Dave Magadan was a member of the 1986 New York Mets World Series championship team. Despite limited time in 1986, Magadan hit .444 in the month of September and was in the starting lineup the night the Mets clinched the National East title on September 17, 1986. On that night, Magadan went 3-for-4 with a pair of RBI including the eventual game-winning hit.
But as the calendar flipped to October, Magadan was back home in Florida as the teammates went on a historic run beating the Houston Astros in the NLCS and winning the World Series against the Boston Red Sox.
On October 23, 1986, like the rest of baseball fans across the country, Magadan was on the edge of his seat as the Mets and Red Sox battled back-and-forth into the 10th inning. After falling behind 5-3 in the 10th, Magadan was — again — like the rest of us: sad.
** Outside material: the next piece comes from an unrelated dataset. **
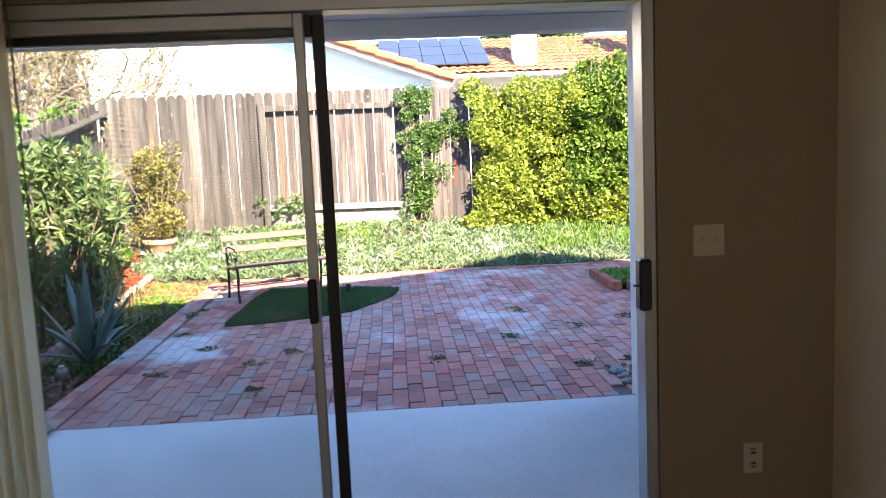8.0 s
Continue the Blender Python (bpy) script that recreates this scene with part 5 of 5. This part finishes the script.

Everyone (except for the Mets) believed the season was over.
“I was watching the game at home just like millions of other people,” said Magadan. “It was very sad, right. They had such a great season. It was coming down to lose it in Game 6 … it just showed the resilience that team that they never gave up when they had their backs against the wall.”
Magadan became one of five Mets players who contributed to the Mets success who did not receive a World Series ring.
“When I got it, it was 10 years later,” said Magadan. “We were in uniform just like a lot of other guys. We felt like we deserved rings, but we were not given rings. We were very disappointed. There was five of us that didn’t get rings … so it was very disappointing, but I never thought anything more than that.”
But former teammate Randy Myers, who Magadan played with through the minor leagues and at the major league level, didn’t get a ring either.
“He pitched a lot that year,” said Magadan. “He was called up during the season. So that was unbelievable that he didn’t get a ring. So he lobbied to have the team get us rings for you for years.”
Finally, in 1996, Joe McIlvaine relented and released the blue print to have the rings made.
“The only caveat was they would only pay for what the ring costs in 1986,” said Magadan. “So in 10 years you could imagine how the cost of the ring had gone up. Randy Myers picked up the tab, the difference between what the Mets paid and what the actual cost to make the ring. He picked up that tab, paid for it and presented us with the rings.”
Magadan credited Myers for his persistence. “He kept fighting, and in a lot of ways, it’s almost more special because a very good friend that I played baseball with took it upon himself to take the initiative and, and fight for trust and get those rings to us.”